= Problem to solve =
Look through the material and tally each line bearing the word "that". Give only the total.

= Dataset extract =
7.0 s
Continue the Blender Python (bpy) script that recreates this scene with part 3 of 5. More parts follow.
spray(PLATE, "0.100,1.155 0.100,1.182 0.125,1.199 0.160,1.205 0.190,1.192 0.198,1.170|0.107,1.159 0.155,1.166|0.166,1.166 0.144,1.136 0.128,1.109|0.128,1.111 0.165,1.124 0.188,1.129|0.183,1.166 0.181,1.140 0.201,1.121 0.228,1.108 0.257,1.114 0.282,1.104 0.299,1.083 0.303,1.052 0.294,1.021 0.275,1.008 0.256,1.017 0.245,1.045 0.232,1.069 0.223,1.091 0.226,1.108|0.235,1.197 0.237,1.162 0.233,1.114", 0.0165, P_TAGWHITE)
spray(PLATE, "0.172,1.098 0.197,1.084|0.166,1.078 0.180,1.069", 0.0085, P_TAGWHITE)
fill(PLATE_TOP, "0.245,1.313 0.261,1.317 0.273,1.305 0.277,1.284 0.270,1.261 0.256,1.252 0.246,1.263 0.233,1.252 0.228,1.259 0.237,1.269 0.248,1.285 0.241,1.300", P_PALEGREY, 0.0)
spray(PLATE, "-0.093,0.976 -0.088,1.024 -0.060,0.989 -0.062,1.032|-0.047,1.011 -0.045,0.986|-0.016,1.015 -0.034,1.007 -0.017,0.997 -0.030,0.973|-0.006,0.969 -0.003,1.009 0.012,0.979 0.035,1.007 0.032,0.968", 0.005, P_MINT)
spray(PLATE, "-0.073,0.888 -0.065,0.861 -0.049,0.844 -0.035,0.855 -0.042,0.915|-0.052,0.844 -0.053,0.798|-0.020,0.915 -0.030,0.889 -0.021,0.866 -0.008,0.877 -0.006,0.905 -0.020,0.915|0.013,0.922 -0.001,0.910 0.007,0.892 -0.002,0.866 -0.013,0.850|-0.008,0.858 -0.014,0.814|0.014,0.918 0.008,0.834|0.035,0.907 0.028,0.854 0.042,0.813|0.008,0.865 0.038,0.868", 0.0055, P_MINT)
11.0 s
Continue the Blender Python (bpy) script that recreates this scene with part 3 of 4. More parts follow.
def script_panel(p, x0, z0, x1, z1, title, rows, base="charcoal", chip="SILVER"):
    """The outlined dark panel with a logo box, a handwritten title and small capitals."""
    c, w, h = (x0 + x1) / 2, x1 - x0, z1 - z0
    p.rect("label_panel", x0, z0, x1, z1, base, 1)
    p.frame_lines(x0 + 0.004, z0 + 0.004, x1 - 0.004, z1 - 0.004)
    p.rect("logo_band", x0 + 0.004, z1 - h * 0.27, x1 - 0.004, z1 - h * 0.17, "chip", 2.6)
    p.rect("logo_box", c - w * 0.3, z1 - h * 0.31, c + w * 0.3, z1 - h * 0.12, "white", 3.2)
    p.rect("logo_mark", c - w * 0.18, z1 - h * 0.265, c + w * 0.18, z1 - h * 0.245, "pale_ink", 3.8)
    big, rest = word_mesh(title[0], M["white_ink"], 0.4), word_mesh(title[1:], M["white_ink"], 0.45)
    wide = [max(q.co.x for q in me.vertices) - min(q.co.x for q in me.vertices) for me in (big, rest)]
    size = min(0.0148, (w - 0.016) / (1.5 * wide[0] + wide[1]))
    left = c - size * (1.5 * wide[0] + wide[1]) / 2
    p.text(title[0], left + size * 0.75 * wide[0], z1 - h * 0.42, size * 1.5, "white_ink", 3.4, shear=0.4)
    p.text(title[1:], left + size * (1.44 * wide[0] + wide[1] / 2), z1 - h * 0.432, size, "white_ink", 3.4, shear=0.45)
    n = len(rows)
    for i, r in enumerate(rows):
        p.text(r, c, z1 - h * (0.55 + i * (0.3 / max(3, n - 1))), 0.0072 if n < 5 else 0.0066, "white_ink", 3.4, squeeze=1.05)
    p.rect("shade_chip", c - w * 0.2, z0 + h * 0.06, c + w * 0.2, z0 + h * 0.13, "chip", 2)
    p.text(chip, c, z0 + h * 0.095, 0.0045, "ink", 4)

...

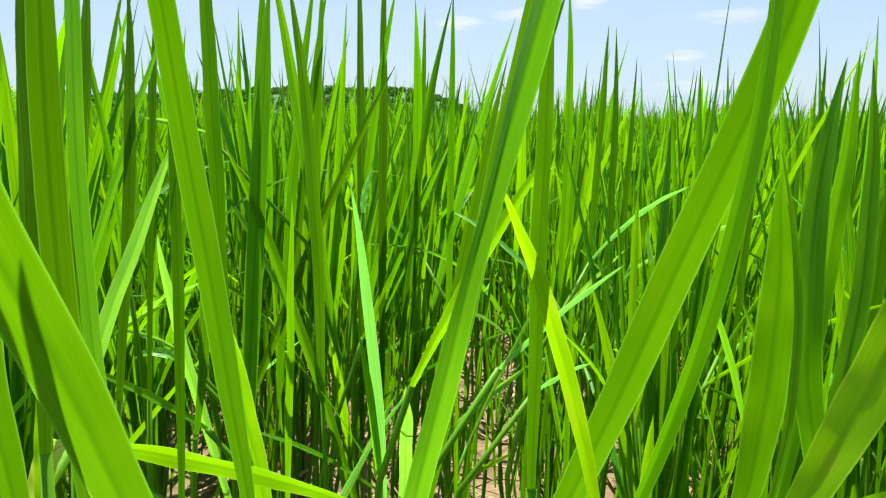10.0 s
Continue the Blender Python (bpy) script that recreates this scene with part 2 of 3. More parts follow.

= Result =
3